Leaving out every picture, quote the data below exactly as it appears.
Start SUPPLIED MATERIAL
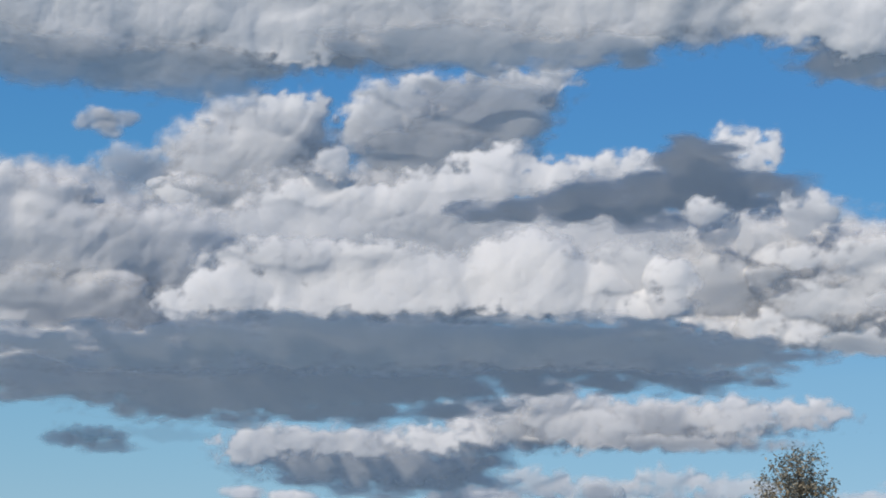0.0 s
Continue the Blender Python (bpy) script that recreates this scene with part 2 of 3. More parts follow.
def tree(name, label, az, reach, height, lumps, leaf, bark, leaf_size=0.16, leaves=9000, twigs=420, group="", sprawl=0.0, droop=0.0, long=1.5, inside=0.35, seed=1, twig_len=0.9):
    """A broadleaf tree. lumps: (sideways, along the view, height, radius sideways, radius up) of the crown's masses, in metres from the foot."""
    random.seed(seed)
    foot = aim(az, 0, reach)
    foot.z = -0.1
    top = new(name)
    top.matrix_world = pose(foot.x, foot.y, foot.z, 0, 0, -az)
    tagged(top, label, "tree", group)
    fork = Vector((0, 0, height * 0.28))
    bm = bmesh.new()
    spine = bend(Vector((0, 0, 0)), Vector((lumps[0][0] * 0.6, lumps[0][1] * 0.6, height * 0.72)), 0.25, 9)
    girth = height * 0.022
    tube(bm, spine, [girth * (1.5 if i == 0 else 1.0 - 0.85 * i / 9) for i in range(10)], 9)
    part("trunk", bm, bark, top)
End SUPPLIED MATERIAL
* **TASK RESPONSE**
0.0 s
Continue the Blender Python (bpy) script that recreates this scene with part 2 of 3. More parts follow.
def tree(name, label, az, reach, height, lumps, leaf, bark, leaf_size=0.16, leaves=9000, twigs=420, group="", sprawl=0.0, droop=0.0, long=1.5, inside=0.35, seed=1, twig_len=0.9):
    """A broadleaf tree. lumps: (sideways, along the view, height, radius sideways, radius up) of the crown's masses, in metres from the foot."""
    random.seed(seed)
    foot = aim(az, 0, reach)
    foot.z = -0.1
    top = new(name)
    top.matrix_world = pose(foot.x, foot.y, foot.z, 0, 0, -az)
    tagged(top, label, "tree", group)
    fork = Vector((0, 0, height * 0.28))
    bm = bmesh.new()
    spine = bend(Vector((0, 0, 0)), Vector((lumps[0][0] * 0.6, lumps[0][1] * 0.6, height * 0.72)), 0.25, 9)
    girth = height * 0.022
    tube(bm, spine, [girth * (1.5 if i == 0 else 1.0 - 0.85 * i / 9) for i in range(10)], 9)
    part("trunk", bm, bark, top)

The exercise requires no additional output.